### Material
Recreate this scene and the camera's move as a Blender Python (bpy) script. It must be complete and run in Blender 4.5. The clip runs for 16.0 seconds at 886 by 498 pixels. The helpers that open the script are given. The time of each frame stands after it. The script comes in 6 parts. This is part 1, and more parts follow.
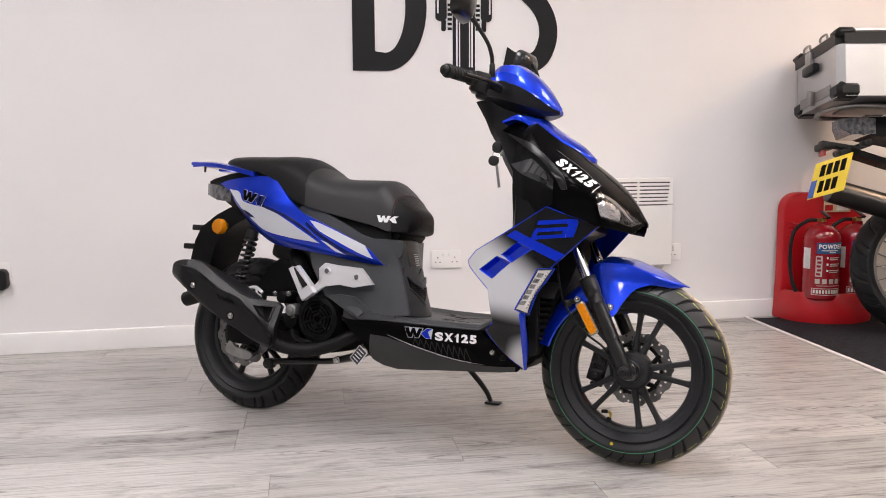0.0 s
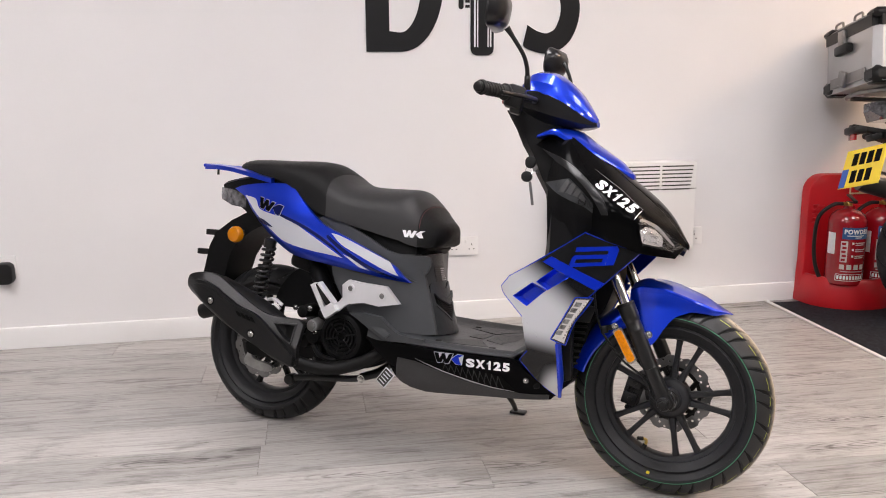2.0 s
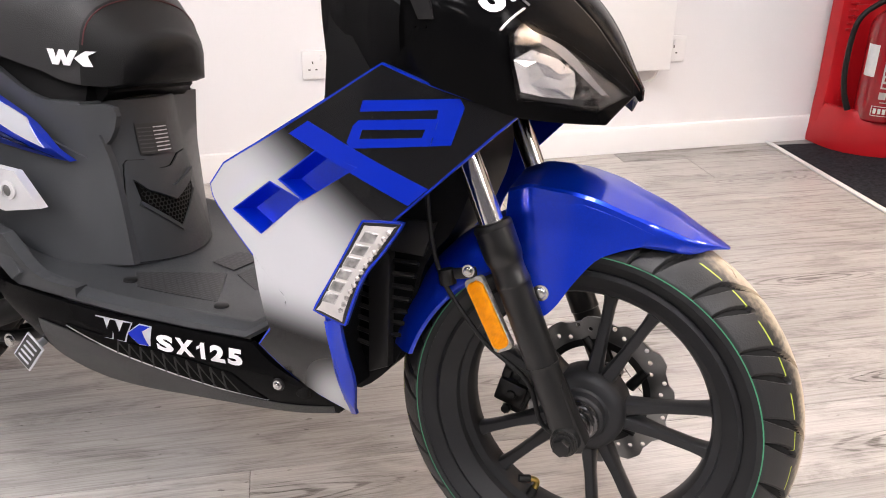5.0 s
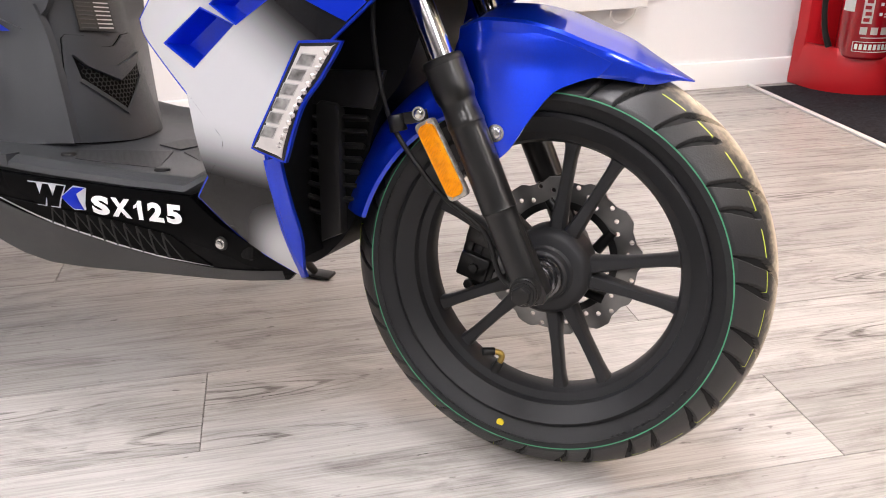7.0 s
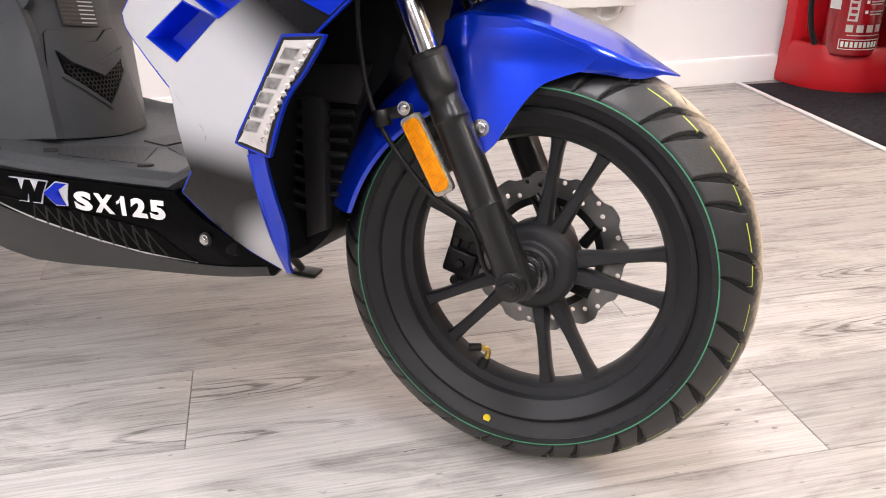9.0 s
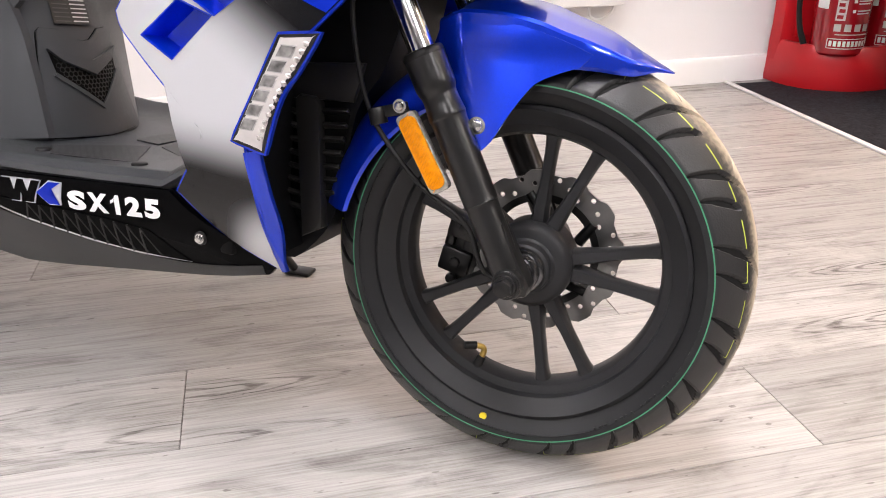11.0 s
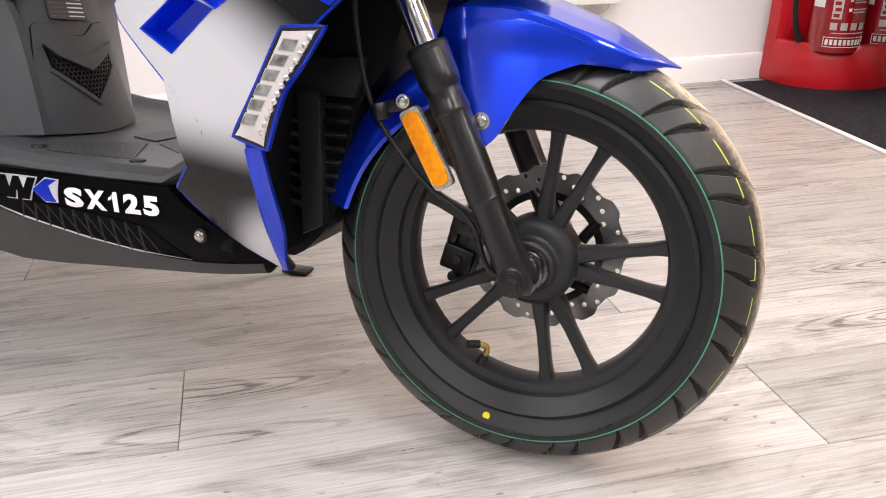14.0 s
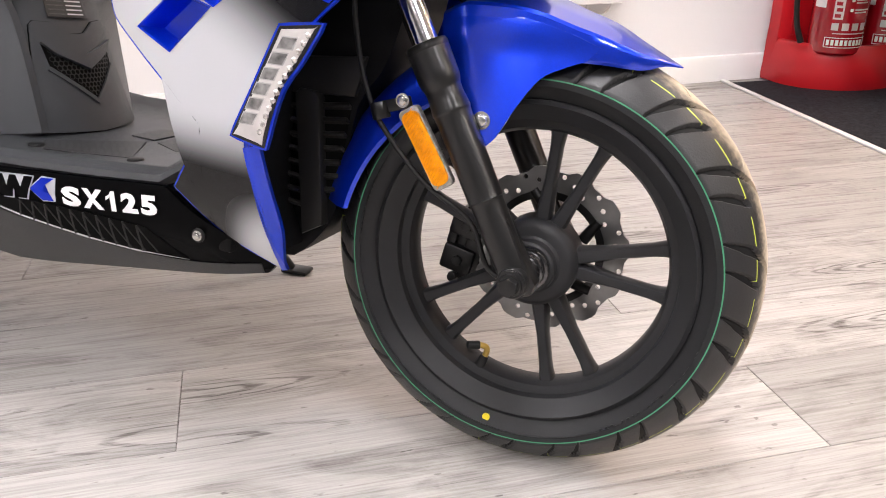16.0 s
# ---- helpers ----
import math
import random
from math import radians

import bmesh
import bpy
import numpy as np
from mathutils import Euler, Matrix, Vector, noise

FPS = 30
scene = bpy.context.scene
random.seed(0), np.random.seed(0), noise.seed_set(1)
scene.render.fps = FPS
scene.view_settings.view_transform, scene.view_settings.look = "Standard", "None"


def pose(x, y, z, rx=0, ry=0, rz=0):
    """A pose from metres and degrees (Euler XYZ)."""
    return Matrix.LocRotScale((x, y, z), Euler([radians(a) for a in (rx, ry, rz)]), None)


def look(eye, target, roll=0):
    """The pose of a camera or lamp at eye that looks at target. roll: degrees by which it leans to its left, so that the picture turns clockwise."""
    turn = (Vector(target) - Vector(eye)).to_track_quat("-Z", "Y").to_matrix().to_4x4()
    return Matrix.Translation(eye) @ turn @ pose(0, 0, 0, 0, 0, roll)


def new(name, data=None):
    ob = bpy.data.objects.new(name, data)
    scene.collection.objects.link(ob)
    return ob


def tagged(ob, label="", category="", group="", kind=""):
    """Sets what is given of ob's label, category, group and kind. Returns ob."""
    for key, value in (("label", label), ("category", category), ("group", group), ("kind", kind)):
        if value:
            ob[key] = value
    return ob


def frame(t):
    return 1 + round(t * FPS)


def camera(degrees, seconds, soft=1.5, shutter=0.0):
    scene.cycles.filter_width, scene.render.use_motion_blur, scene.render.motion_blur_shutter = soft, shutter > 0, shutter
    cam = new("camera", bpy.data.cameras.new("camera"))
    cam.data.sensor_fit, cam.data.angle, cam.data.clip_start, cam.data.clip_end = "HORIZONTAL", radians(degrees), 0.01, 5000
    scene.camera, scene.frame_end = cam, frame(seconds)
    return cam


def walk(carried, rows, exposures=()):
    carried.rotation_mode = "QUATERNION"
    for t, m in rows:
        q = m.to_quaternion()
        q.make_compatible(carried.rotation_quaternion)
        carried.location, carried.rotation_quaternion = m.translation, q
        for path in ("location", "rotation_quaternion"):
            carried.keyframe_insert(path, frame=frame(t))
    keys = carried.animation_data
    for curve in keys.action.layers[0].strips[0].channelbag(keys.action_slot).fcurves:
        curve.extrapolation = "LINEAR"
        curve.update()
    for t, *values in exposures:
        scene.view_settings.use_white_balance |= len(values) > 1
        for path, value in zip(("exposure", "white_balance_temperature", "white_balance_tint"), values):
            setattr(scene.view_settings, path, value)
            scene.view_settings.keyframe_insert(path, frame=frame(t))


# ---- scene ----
cam = camera(56.8, 16.0, soft=1.0)
PATH = [
    (0, (0.1634, 0.2726, 0.8804), (0.6537, 2.1975, 0.6466), -0.36),
    (0.5, (0.1636, 0.2756, 0.8700), (0.6511, 2.2017, 0.6411), -0.50),
    (1, (0.1587, 0.2853, 0.8604), (0.6445, 2.2089, 0.6083), -0.50),
    (1.5, (0.1216, 0.3402, 0.8837), (0.6083, 2.2586, 0.5958), -0.53),
    (2, (0.1090, 0.4331, 1.0964), (0.6002, 2.3337, 0.7135), -0.37),
    (2.5, (0.1312, 0.5184, 1.2258), (0.6203, 2.3780, 0.6757), -0.41),
    (3, (0.2653, 0.7410, 1.2029), (0.7498, 2.5667, 0.5454), -0.38),
    (3.5, (0.4100, 1.0245, 1.1822), (0.8931, 2.8226, 0.4518), -0.26),
    (4, (0.5868, 1.2539, 1.1439), (1.0715, 3.0306, 0.3640), -0.05),
    (4.5, (0.7357, 1.4266, 1.0824), (1.2243, 3.1872, 0.2691), 0.00),
    (5, (0.8099, 1.5120, 0.9104), (1.3024, 3.2629, 0.0788), 0.07),
    (5.2, (0.8182, 1.5059, 0.8390), (1.3086, 3.2567, 0.0058), -0.38),
    (7.3, (0.8527, 1.4756, 0.7183), (1.3632, 3.2231, -0.1097), -0.99),
    (7.5, (0.8553, 1.4766, 0.7191), (1.3679, 3.2213, -0.1136), -0.93),
    (8, (0.8579, 1.4748, 0.7185), (1.3772, 3.2179, -0.1132), -0.92),
    (8.5, (0.8504, 1.4782, 0.7190), (1.3771, 3.2194, -0.1121), -0.86),
    (9, (0.8539, 1.4756, 0.7135), (1.3866, 3.2148, -0.1179), -0.79),
    (11.5, (0.8438, 1.4780, 0.7097), (1.4074, 3.2079, -0.1210), -0.64),
    (12, (0.8424, 1.4791, 0.7086), (1.4101, 3.2073, -0.1227), -0.58),
    (12.5, (0.8396, 1.4811, 0.7094), (1.4098, 3.2083, -0.1221), -0.56),
    (13, (0.8373, 1.4855, 0.7046), (1.4100, 3.2125, -0.1257), -0.58),
    (13.5, (0.8378, 1.4884, 0.7024), (1.4117, 3.2158, -0.1265), -0.57),
    (14, (0.8365, 1.4914, 0.7025), (1.4121, 3.2174, -0.1279), -0.53),
    (14.5, (0.8370, 1.4921, 0.7013), (1.4128, 3.2179, -0.1293), -0.47),
    (15, (0.8404, 1.4910, 0.6995), (1.4151, 3.2180, -0.1294), -0.46),
    (15.5, (0.8389, 1.4944, 0.7010), (1.4168, 3.2195, -0.1297), -0.40),
    (16, (0.8388, 1.4971, 0.6999), (1.4144, 3.2231, -0.1305), -0.41),
]
walk(cam, [(t, look(eye, target, roll)) for t, eye, target, roll in PATH],
     exposures=[(0, -0.06), (2, -0.03), (4, 0.16), (5, 0.37), (7.3, 0.47), (16, 0.51)])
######
# Instructions to follow:
Return only the lines running from the top of the data to the line that holds "q.make_compatible(carried.rotation_quaternion)". Include both of those lines, but skip the pictures.

# Output for this exercise:
Recreate this scene and the camera's move as a Blender Python (bpy) script. It must be complete and run in Blender 4.5. The clip runs for 16.0 seconds at 886 by 498 pixels. The helpers that open the script are given. The time of each frame stands after it. The script comes in 6 parts. This is part 1, and more parts follow.
0.0 s
2.0 s
5.0 s
7.0 s
9.0 s
11.0 s
14.0 s
16.0 s
# ---- helpers ----
import math
import random
from math import radians

import bmesh
import bpy
import numpy as np
from mathutils import Euler, Matrix, Vector, noise

FPS = 30
scene = bpy.context.scene
random.seed(0), np.random.seed(0), noise.seed_set(1)
scene.render.fps = FPS
scene.view_settings.view_transform, scene.view_settings.look = "Standard", "None"


def pose(x, y, z, rx=0, ry=0, rz=0):
    """A pose from metres and degrees (Euler XYZ)."""
    return Matrix.LocRotScale((x, y, z), Euler([radians(a) for a in (rx, ry, rz)]), None)


def look(eye, target, roll=0):
    """The pose of a camera or lamp at eye that looks at target. roll: degrees by which it leans to its left, so that the picture turns clockwise."""
    turn = (Vector(target) - Vector(eye)).to_track_quat("-Z", "Y").to_matrix().to_4x4()
    return Matrix.Translation(eye) @ turn @ pose(0, 0, 0, 0, 0, roll)


def new(name, data=None):
    ob = bpy.data.objects.new(name, data)
    scene.collection.objects.link(ob)
    return ob


def tagged(ob, label="", category="", group="", kind=""):
    """Sets what is given of ob's label, category, group and kind. Returns ob."""
    for key, value in (("label", label), ("category", category), ("group", group), ("kind", kind)):
        if value:
            ob[key] = value
    return ob


def frame(t):
    return 1 + round(t * FPS)


def camera(degrees, seconds, soft=1.5, shutter=0.0):
    scene.cycles.filter_width, scene.render.use_motion_blur, scene.render.motion_blur_shutter = soft, shutter > 0, shutter
    cam = new("camera", bpy.data.cameras.new("camera"))
    cam.data.sensor_fit, cam.data.angle, cam.data.clip_start, cam.data.clip_end = "HORIZONTAL", radians(degrees), 0.01, 5000
    scene.camera, scene.frame_end = cam, frame(seconds)
    return cam


def walk(carried, rows, exposures=()):
    carried.rotation_mode = "QUATERNION"
    for t, m in rows:
        q = m.to_quaternion()
        q.make_compatible(carried.rotation_quaternion)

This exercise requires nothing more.